Short problem: Review the material and extract every line in which the word "with" occurs.

#### Provided material ####

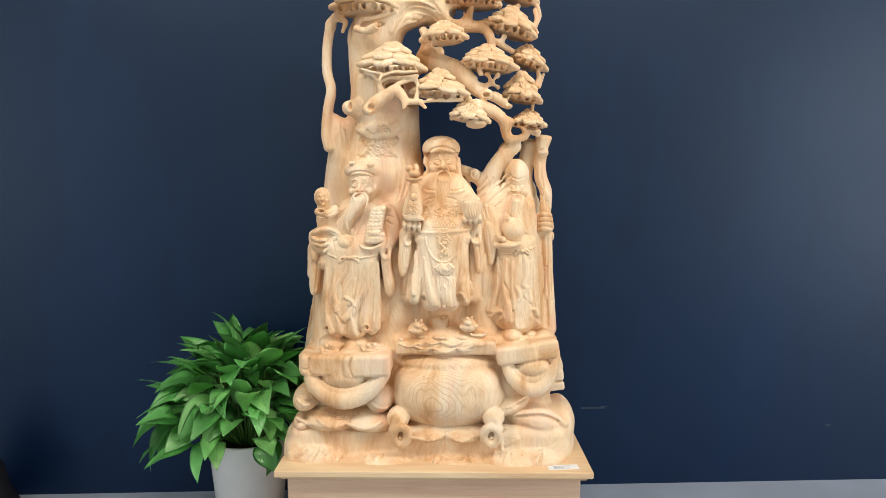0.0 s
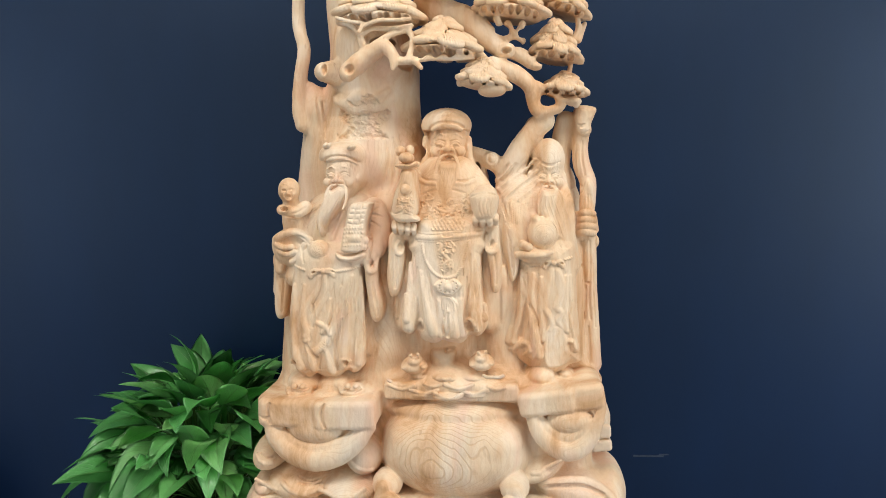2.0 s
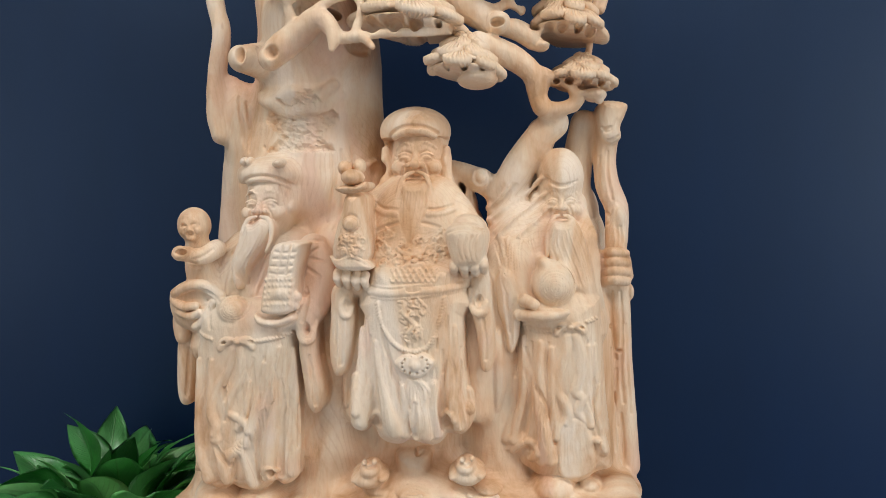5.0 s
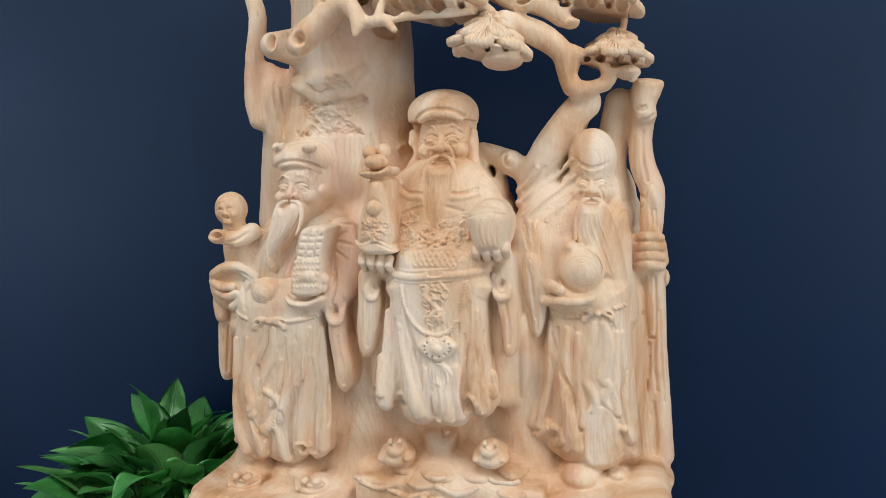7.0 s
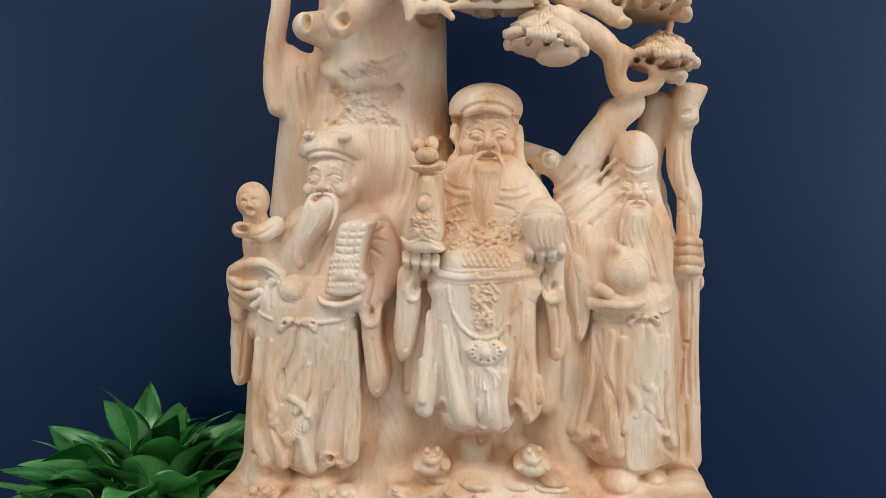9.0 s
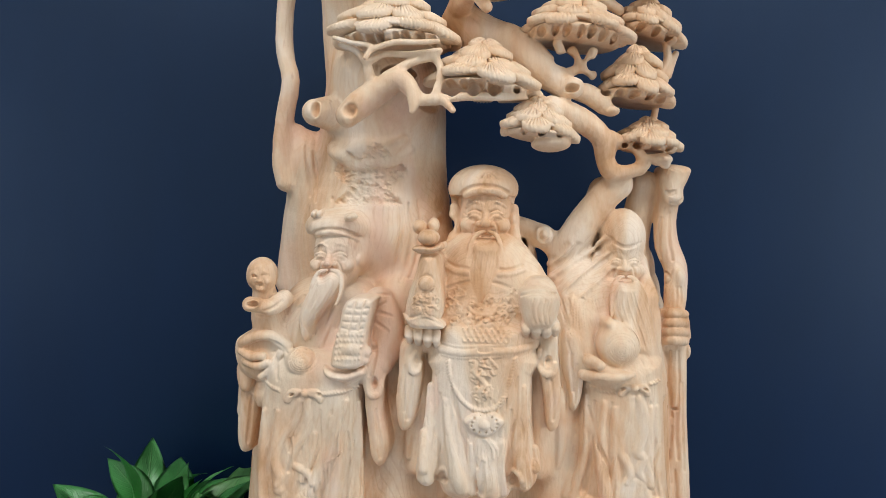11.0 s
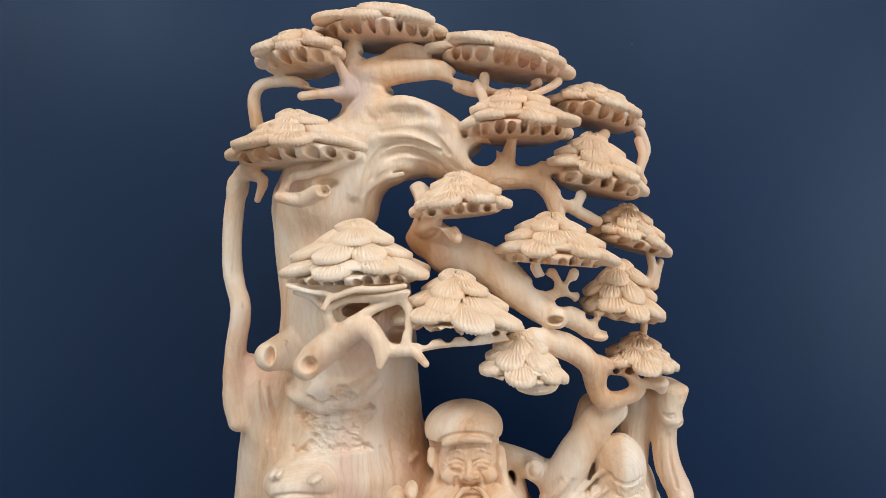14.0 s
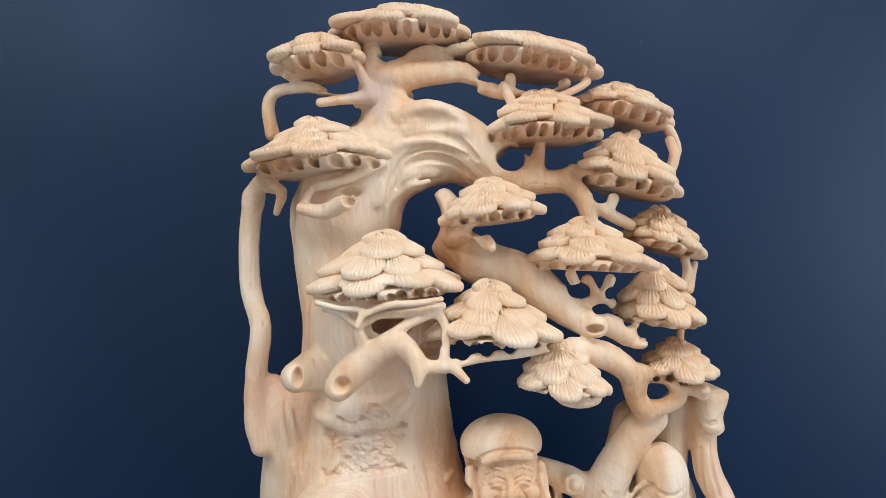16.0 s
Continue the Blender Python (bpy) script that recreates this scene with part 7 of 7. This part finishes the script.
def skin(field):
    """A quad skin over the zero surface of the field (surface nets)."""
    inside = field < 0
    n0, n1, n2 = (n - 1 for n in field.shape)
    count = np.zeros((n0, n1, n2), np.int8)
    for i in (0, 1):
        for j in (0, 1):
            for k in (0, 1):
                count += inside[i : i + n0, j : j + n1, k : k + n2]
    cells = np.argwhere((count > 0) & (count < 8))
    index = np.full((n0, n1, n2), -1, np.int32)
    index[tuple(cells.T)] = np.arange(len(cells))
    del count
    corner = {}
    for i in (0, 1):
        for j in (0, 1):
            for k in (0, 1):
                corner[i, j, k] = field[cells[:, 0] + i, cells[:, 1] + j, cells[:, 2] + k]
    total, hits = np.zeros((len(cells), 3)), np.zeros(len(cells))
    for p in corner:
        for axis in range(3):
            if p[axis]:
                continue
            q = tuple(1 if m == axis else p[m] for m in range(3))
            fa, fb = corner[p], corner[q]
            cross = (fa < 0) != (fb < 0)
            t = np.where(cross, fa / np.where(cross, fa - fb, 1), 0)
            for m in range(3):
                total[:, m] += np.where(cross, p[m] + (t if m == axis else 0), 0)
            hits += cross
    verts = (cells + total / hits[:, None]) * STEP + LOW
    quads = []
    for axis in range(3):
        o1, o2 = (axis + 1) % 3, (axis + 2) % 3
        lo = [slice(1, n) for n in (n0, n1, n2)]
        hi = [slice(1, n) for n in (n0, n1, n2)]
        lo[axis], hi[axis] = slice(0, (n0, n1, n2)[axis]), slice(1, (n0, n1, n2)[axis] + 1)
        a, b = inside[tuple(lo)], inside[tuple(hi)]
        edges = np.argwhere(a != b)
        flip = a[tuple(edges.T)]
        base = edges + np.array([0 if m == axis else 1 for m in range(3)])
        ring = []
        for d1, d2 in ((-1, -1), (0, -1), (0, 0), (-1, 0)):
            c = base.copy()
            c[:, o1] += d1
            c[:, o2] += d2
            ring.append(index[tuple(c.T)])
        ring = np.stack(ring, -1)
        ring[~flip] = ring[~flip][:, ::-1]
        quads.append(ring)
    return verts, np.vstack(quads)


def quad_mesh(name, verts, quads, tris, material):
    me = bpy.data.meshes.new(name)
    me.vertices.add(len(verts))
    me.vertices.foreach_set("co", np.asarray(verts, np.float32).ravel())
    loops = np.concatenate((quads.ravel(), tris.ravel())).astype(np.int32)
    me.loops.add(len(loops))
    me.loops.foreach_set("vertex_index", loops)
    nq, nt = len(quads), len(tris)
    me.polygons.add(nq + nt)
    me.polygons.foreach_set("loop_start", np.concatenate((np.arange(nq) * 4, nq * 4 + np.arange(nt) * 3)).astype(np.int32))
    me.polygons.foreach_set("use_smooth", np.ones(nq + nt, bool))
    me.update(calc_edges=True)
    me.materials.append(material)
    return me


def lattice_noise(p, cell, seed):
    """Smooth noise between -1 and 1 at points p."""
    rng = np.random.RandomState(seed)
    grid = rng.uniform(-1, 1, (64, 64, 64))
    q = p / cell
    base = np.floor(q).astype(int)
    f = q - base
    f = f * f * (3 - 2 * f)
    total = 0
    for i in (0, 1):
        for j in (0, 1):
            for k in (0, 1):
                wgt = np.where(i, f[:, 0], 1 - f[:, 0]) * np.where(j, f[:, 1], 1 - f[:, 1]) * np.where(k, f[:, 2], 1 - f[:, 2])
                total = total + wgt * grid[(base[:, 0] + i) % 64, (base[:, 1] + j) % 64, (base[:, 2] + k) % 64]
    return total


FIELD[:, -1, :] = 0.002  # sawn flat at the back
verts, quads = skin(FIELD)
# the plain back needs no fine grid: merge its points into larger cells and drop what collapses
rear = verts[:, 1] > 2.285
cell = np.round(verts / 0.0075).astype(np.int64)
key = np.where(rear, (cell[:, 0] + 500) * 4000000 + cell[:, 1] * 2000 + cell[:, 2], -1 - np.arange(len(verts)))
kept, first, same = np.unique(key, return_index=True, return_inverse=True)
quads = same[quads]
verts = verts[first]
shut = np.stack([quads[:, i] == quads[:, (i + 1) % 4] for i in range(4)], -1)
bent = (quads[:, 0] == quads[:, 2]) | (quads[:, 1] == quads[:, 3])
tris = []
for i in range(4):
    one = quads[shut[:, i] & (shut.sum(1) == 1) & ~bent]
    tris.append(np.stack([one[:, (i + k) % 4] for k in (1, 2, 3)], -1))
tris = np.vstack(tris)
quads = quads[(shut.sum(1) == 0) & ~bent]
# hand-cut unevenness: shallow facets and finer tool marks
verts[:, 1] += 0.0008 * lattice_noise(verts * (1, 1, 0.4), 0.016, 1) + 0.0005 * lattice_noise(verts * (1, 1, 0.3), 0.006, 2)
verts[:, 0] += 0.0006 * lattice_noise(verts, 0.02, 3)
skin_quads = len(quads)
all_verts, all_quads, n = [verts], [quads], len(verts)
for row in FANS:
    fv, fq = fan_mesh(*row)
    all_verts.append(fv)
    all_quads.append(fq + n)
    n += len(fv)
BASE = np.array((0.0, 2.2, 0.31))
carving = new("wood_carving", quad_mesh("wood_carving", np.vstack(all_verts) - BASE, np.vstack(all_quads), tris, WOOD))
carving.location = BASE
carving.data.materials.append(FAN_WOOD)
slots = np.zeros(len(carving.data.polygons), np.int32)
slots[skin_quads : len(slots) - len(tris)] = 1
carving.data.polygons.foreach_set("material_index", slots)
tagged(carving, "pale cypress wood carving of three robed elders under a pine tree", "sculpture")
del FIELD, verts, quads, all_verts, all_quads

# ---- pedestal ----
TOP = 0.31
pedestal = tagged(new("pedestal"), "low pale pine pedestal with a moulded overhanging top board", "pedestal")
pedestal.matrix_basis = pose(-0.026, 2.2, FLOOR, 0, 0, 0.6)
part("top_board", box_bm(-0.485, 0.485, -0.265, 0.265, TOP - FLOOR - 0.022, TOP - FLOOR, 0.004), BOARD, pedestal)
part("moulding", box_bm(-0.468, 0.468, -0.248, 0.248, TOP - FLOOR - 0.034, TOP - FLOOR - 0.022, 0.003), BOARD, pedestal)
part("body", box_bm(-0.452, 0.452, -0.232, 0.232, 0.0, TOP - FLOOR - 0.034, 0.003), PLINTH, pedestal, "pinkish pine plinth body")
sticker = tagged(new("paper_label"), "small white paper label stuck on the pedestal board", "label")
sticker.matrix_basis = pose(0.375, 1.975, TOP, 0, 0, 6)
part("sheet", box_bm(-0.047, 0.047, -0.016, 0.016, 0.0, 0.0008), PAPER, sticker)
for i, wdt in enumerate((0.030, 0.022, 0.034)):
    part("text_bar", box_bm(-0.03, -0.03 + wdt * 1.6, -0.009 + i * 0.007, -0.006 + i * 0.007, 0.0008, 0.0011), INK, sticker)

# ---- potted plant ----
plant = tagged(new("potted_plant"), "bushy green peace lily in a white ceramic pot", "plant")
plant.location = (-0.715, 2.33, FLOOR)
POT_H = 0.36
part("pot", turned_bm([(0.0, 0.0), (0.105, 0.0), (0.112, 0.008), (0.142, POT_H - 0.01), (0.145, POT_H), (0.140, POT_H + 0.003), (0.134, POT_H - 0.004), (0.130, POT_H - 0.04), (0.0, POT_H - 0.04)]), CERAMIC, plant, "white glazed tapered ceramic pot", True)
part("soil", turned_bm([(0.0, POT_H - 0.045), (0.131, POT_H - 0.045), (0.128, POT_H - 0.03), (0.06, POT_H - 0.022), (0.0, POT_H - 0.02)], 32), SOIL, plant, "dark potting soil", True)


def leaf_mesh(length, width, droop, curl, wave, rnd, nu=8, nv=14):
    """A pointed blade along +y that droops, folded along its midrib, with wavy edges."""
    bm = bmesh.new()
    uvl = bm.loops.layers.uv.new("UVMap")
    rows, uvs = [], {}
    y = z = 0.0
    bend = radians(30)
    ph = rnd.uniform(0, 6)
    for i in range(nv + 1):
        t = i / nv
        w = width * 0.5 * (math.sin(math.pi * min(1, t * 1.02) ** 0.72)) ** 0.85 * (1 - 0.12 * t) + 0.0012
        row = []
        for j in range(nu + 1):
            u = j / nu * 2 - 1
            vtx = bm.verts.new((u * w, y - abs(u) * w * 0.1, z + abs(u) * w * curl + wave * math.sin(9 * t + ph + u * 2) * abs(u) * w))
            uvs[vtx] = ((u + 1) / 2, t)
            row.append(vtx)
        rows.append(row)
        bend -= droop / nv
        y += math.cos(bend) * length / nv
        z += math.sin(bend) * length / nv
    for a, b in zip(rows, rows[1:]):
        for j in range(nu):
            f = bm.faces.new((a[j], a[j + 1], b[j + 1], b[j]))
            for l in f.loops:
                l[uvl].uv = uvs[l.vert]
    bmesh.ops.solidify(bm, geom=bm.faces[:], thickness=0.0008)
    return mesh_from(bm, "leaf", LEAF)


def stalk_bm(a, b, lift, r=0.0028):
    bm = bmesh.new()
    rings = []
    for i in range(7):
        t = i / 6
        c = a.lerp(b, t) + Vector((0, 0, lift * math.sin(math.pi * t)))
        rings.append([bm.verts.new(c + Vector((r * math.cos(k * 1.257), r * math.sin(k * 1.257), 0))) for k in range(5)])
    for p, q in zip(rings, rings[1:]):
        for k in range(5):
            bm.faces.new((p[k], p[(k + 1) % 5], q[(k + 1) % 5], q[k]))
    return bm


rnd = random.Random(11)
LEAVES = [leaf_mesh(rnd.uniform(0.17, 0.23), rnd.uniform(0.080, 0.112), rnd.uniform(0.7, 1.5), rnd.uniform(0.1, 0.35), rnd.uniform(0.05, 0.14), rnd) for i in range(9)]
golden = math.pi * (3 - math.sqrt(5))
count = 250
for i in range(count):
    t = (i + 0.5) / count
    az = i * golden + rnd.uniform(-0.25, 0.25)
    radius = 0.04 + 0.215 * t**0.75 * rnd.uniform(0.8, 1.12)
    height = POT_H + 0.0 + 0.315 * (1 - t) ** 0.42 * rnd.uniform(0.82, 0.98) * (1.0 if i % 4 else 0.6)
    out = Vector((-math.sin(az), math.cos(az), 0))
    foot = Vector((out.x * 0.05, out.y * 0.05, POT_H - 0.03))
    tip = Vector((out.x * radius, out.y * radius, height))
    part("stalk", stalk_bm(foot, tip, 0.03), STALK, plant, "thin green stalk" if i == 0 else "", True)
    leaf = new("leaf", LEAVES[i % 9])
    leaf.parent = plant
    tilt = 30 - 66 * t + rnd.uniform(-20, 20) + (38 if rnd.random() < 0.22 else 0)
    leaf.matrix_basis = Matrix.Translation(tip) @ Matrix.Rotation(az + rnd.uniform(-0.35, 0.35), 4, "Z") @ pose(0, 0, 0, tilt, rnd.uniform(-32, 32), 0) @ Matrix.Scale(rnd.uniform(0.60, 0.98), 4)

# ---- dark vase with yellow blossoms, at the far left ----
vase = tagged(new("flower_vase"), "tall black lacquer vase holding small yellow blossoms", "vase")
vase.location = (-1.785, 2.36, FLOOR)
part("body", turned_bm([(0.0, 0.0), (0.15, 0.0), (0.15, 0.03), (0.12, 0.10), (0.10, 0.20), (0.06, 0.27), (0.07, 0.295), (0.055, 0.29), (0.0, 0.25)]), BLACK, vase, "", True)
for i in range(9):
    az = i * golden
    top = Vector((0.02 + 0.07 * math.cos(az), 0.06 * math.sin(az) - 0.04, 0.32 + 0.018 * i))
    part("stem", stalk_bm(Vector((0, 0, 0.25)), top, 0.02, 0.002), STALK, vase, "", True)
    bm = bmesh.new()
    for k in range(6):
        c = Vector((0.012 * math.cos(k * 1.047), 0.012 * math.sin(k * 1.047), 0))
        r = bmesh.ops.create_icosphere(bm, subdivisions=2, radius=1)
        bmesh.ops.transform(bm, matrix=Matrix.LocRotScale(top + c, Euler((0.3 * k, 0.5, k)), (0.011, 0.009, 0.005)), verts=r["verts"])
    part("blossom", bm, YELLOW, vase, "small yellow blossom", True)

####

Task output:
Continue the Blender Python (bpy) script that recreates this scene with part 7 of 7. This part finishes the script.
pedestal = tagged(new("pedestal"), "low pale pine pedestal with a moulded overhanging top board", "pedestal")
    """A pointed blade along +y that droops, folded along its midrib, with wavy edges."""
# ---- dark vase with yellow blossoms, at the far left ----